Возвратившись из отпуска, я присутствовал на заседании в музее, где читали вслух доклад Хрущева. Тогда-то и видел эту брошюру — в розовой обложке, как многие закрытые партийные издания. Было видно, что к заседанию готовились. Читать поручили Саре Шапиро, еще в университете отличавшейся даром декламации. Надо сказать, прочла она блестяще.
Доклад был основан не только на личных впечатлениях автора, который, конечно, должен был знать многое, что держалось в строжайшей тайне, но и на огромном материале партийных архивов, и главное, что производило впечатление, — это подлинные документы о том, что мы считали невероятным. До сих пор не могу забыть письма Эйхе, который не мог простить себе, что под пыткой взвел напраслину на себя и на других. Как смягчающее обстоятельство он приводил то, что некоторые старые его раны оказались невероятно болезненными, и этим воспользовались палачи. Вот какова была изощренность пыток! Вот как тщательно готовили кадры для «следствия»! А «резолюции» членов высшего партийного руководства, в грубых выражениях предписывающие пытать до тех пор, пока не будет вырвано «признание»! Их и вспоминать не хочется. Но вот Молотов восстановлен же в партии! Думается, что его не может извинить даже животный страх попасть самому под пытку, который испытывали тогда, вероятно, все члены руководства.

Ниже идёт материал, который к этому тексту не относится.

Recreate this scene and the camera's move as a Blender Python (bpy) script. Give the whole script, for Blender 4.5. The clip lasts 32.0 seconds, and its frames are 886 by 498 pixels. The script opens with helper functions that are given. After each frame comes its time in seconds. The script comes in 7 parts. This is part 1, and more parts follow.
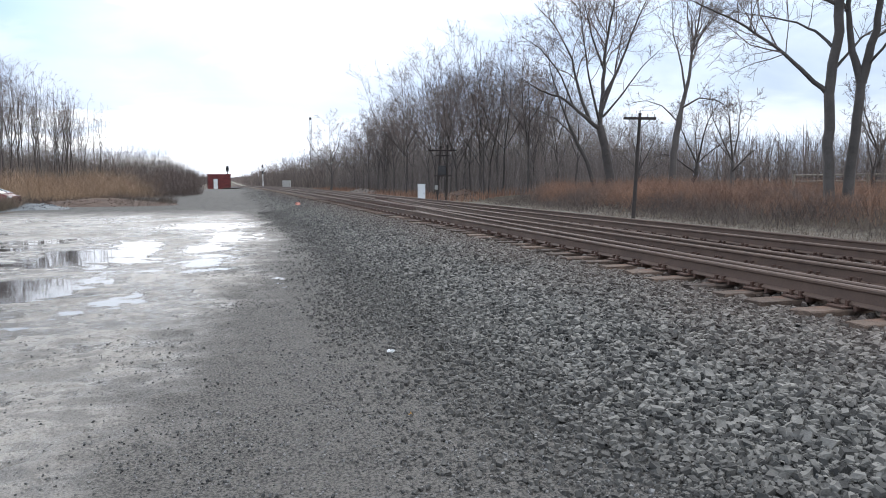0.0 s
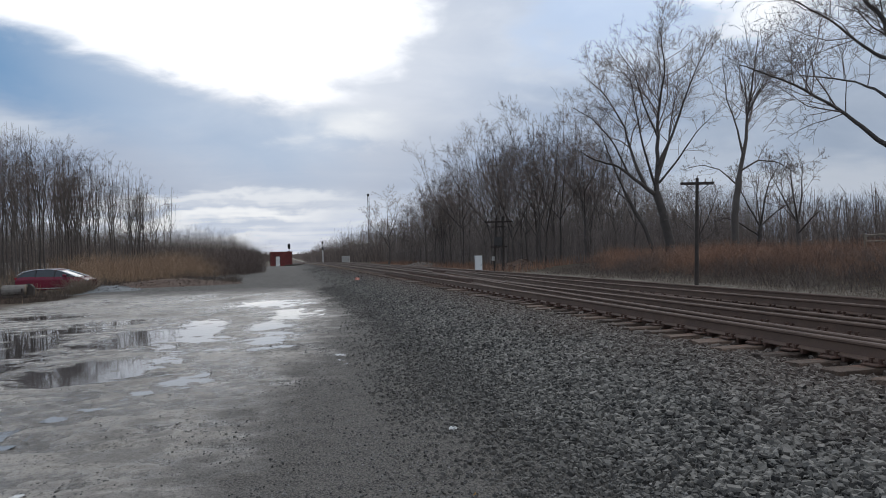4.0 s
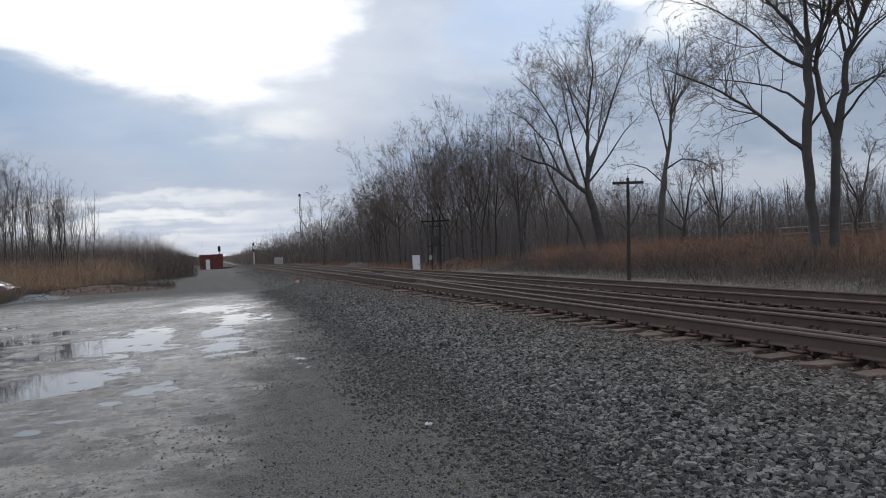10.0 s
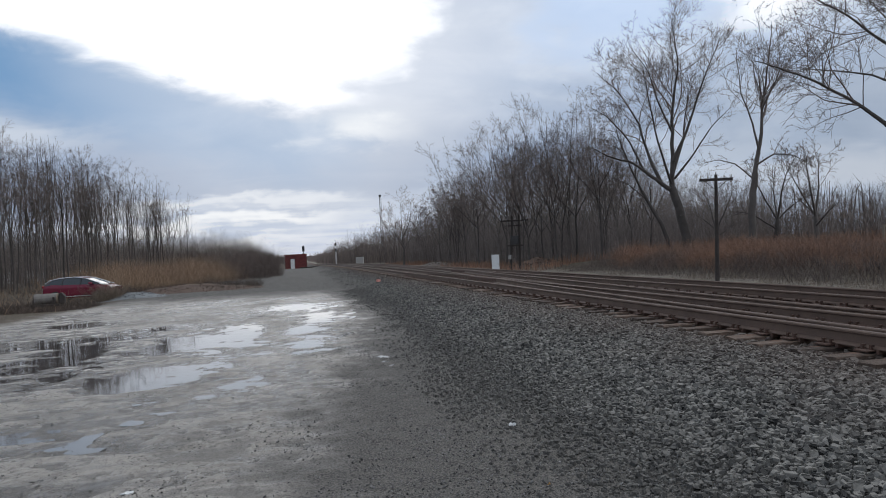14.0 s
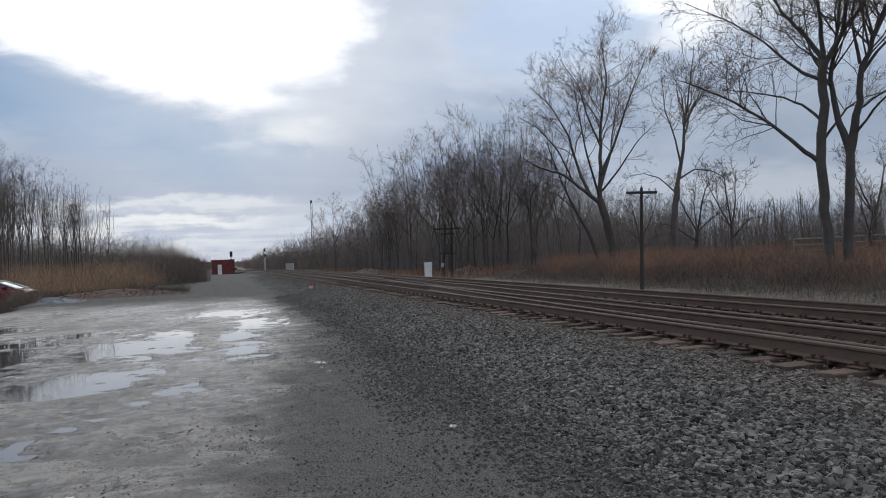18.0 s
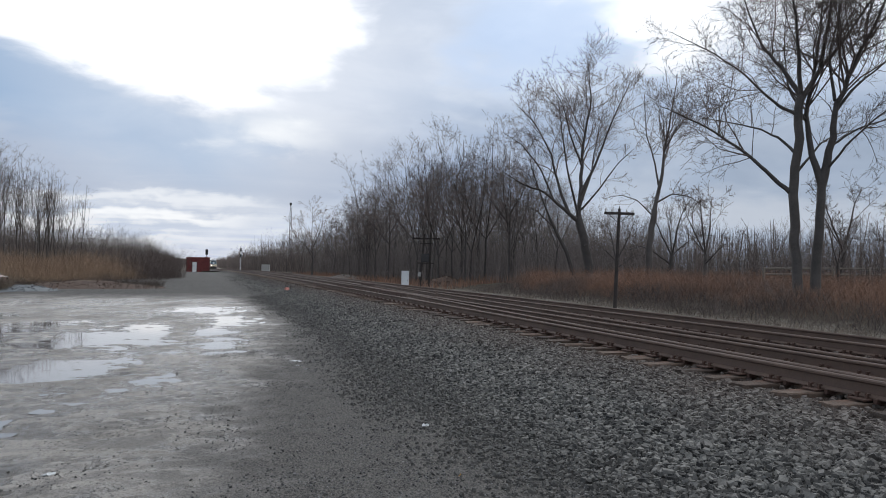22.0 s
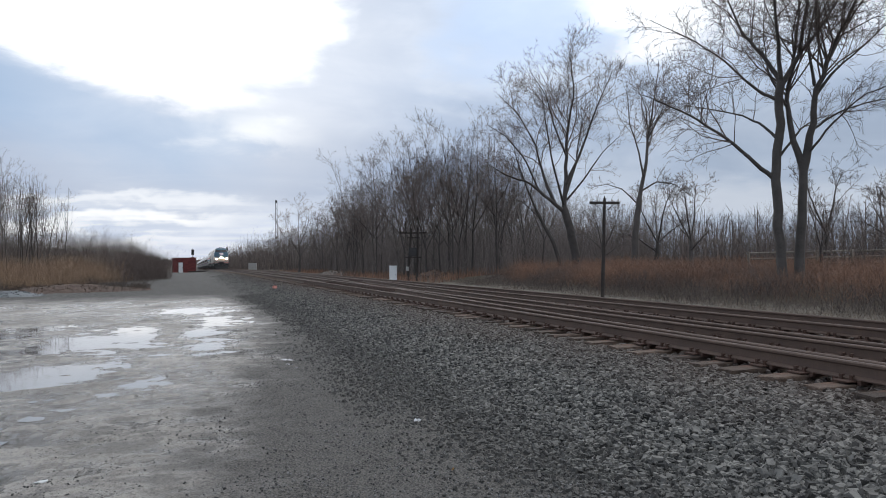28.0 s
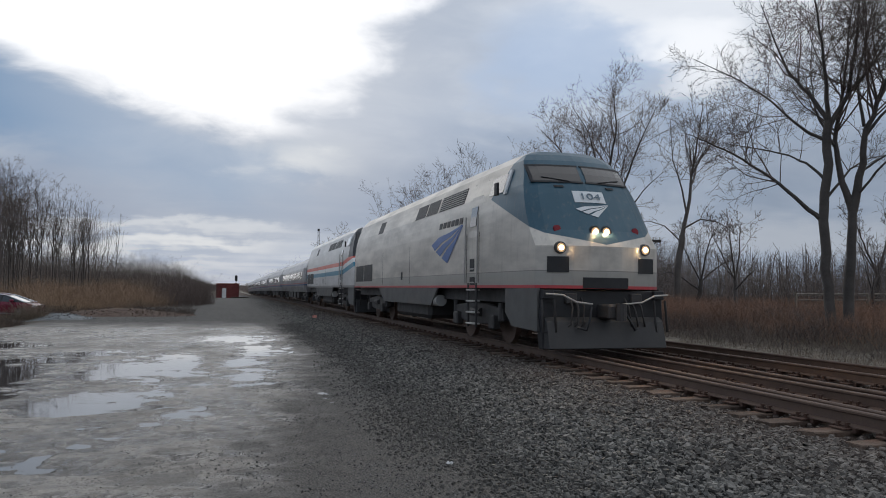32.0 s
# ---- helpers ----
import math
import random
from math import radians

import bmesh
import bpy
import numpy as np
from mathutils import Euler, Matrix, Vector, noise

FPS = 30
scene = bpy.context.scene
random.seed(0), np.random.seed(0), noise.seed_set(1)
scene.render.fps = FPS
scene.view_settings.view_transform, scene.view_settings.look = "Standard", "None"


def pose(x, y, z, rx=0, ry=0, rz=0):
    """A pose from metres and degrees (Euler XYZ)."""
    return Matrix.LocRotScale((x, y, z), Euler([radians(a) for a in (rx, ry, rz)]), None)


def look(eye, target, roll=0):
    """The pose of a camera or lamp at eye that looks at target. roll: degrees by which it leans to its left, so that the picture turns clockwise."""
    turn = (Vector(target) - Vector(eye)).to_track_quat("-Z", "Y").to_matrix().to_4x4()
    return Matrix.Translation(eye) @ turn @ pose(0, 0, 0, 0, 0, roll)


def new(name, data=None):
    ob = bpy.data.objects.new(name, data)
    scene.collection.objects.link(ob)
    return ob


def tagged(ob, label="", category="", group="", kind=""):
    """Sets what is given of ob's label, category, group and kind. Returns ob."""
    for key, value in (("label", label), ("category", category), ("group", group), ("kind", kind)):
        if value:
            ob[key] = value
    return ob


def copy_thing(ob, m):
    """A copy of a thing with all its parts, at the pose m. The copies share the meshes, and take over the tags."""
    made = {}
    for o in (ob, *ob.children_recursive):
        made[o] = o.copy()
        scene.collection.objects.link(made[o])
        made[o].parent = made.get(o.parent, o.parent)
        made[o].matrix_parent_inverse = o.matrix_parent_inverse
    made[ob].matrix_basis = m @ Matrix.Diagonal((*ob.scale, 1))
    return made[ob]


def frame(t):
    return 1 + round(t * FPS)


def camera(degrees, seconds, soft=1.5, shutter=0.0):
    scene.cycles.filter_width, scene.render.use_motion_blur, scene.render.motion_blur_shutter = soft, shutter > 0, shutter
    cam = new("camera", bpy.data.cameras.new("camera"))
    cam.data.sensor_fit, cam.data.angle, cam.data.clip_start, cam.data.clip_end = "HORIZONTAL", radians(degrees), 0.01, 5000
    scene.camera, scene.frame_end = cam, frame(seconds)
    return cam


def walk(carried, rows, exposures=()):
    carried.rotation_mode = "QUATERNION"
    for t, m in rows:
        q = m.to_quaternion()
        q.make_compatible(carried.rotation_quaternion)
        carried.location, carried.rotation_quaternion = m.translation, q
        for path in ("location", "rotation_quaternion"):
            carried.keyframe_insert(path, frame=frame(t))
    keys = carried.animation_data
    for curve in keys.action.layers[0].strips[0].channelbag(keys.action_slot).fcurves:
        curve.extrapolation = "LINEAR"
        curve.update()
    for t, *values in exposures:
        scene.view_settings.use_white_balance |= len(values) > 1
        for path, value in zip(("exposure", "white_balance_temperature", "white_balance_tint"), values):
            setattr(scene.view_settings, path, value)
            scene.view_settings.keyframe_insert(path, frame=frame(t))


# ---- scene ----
cam = camera(64.9, 32.0, soft=1.0)
PATH = [
    (0, (0.044, 0.14, 1.627), (0.64, 2.038, 1.426), 0.1),
    (0.5, (0.016, 0.125, 1.638), (0.579, 2.041, 1.521), 0.1),
    (1, (0.026, 0.117, 1.64), (0.5, 2.057, 1.546), -0.1),
    (1.5, (0.032, 0.115, 1.645), (0.471, 2.064, 1.566), -1.8),
    (2, (0.033, 0.11, 1.657), (0.436, 2.069, 1.622), -2.5),
    (2.5, (0.02, 0.124, 1.666), (0.421, 2.083, 1.686), -3.3),
    (3, (0.042, 0.14, 1.671), (0.415, 2.105, 1.705), -2.6),
    (3.5, (0.059, 0.13, 1.664), (0.494, 2.082, 1.68), -2.3),
    (5.5, (-0.346, -0.117, 1.713), (0.08, 1.837, 1.712), -0.2),
    (6, (-0.426, -0.181, 1.729), (0.032, 1.766, 1.749), -0.3),
    (6.5, (-0.356, -0.23, 1.734), (0.117, 1.714, 1.737), -1.4),
    (7, (-0.41, -0.201, 1.735), (0.089, 1.735, 1.759), -2.1),
    (7.5, (-0.492, -0.25, 1.749), (0.001, 1.688, 1.778), -0.6),
    (8, (-0.478, -0.262, 1.757), (0.092, 1.655, 1.79), -0.4),
    (8.5, (-0.466, -0.265, 1.742), (0.117, 1.648, 1.728), -2.1),
    (9, (-0.449, -0.247, 1.756), (0.068, 1.685, 1.753), -2.6),
    (9.5, (-0.435, -0.224, 1.759), (0.068, 1.711, 1.75), -1.8),
    (10, (-0.457, -0.243, 1.77), (0.171, 1.656, 1.763), -2.8),
    (10.5, (-0.438, -0.209, 1.771), (0.135, 1.707, 1.752), -3.3),
    (11, (-0.437, -0.225, 1.785), (0.086, 1.705, 1.787), -3.3),
    (11.5, (-0.44, -0.227, 1.781), (0.05, 1.712, 1.777), -3.5),
    (12, (-0.446, -0.255, 1.784), (0.047, 1.683, 1.813), -3.5),
    (12.5, (-0.439, -0.171, 1.788), (0.061, 1.765, 1.838), -3.2),
    (13, (-0.486, -0.223, 1.797), (0.083, 1.694, 1.8), -3.8),
    (13.5, (-0.479, -0.218, 1.794), (0.059, 1.709, 1.799), -3.7),
    (14, (-0.504, -0.234, 1.777), (-0.093, 1.724, 1.78), -2.9),
    (14.5, (-0.458, -0.21, 1.787), (0.008, 1.735, 1.791), -3.8),
    (16.5, (-0.438, -0.03, 1.726), (0.052, 1.907, 1.828), -2.4),
    (17, (-0.503, -0.304, 1.79), (-0.088, 1.646, 1.946), -3.4),
    (17.5, (-0.512, -0.32, 1.725), (-0.075, 1.626, 1.873), -2.9),
    (18, (-0.679, -0.402, 1.774), (-0.077, 1.506, 1.79), -2.2),
    (18.5, (-0.645, -0.628, 1.732), (-0.148, 1.309, 1.731), -1.4),
    (19, (-0.627, -0.653, 1.717), (-0.167, 1.293, 1.681), -1.7),
    (19.5, (-0.772, -0.699, 1.725), (-0.183, 1.212, 1.709), -1.0),
    (20, (-0.83, -0.655, 1.736), (-0.238, 1.255, 1.717), 0.6),
    (20.5, (-0.808, -0.653, 1.716), (-0.217, 1.258, 1.738), 0.4),
    (21, (-0.812, -0.641, 1.731), (-0.187, 1.259, 1.751), 0.3),
    (21.5, (-0.798, -0.644, 1.727), (-0.135, 1.242, 1.762), -0.1),
    (22, (-0.816, -0.661, 1.719), (-0.153, 1.226, 1.765), 1.0),
    (22.5, (-0.793, -0.674, 1.724), (-0.113, 1.207, 1.774), 0.0),
    (23, (-0.829, -0.699, 1.746), (-0.171, 1.189, 1.804), 0.2),
    (23.5, (-0.826, -0.67, 1.733), (-0.219, 1.235, 1.802), 1.0),
    (24, (-0.834, -0.683, 1.736), (-0.247, 1.227, 1.814), 0.9),
    (24.5, (-0.844, -0.712, 1.74), (-0.295, 1.21, 1.805), 1.4),
    (26.5, (-0.834, -0.719, 1.755), (-0.24, 1.189, 1.826), 0.1),
    (27, (-0.792, -0.666, 1.735), (-0.126, 1.219, 1.784), -0.4),
    (27.5, (-0.802, -0.706, 1.73), (-0.068, 1.154, 1.775), -0.8),
    (28, (-0.821, -0.686, 1.74), (-0.124, 1.188, 1.767), -0.6),
    (28.5, (-0.823, -0.707, 1.759), (-0.172, 1.183, 1.816), -0.8),
    (29, (-0.821, -0.703, 1.774), (-0.188, 1.193, 1.857), -1.0),
    (29.5, (-0.871, -0.745, 1.81), (-0.387, 1.193, 1.91), -0.3),
    (30, (-0.857, -0.727, 1.824), (-0.445, 1.23, 1.867), -1.6),
    (30.5, (-0.833, -0.703, 1.846), (-0.429, 1.254, 1.938), -1.0),
    (31, (-0.835, -0.69, 1.838), (-0.36, 1.25, 1.948), 0.3),
    (31.5, (-0.855, -0.669, 1.828), (-0.345, 1.263, 1.905), 0.7),
    (32, (-0.837, -0.829, 1.878), (-0.249, 1.079, 1.993), 0.8),
]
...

После XX съезда потепление пошло быстрее, хотя как-то зигзагообразно. Были случаи, когда сам Хрущев объявлял себя сталинистом, уступая сопротивлению аппарата. Сталинистом-то он, пожалуй, не был. Ненависть его к «Йоське» была неподдельной. Но, без сомнения, он был плотью от плоти, костью от кости партийного аппарата, сторонником волюнтаризма, «сильной руки», и ведь руки его оказались вскоре в крови — не только Имре Надя, но и Пастернака. Потому-то это и была именно «оттепель», а не стойкое улучшение климата.
Все же, особенно в первое время, было много радостного. Прежде всего — возвращение реабилитированных, тех, кого уже не надеялись увидеть. И эта радость была почти в каждой семье. Восстановление на работе изгнанных — правда, не всегда на той же, но на аналогичной.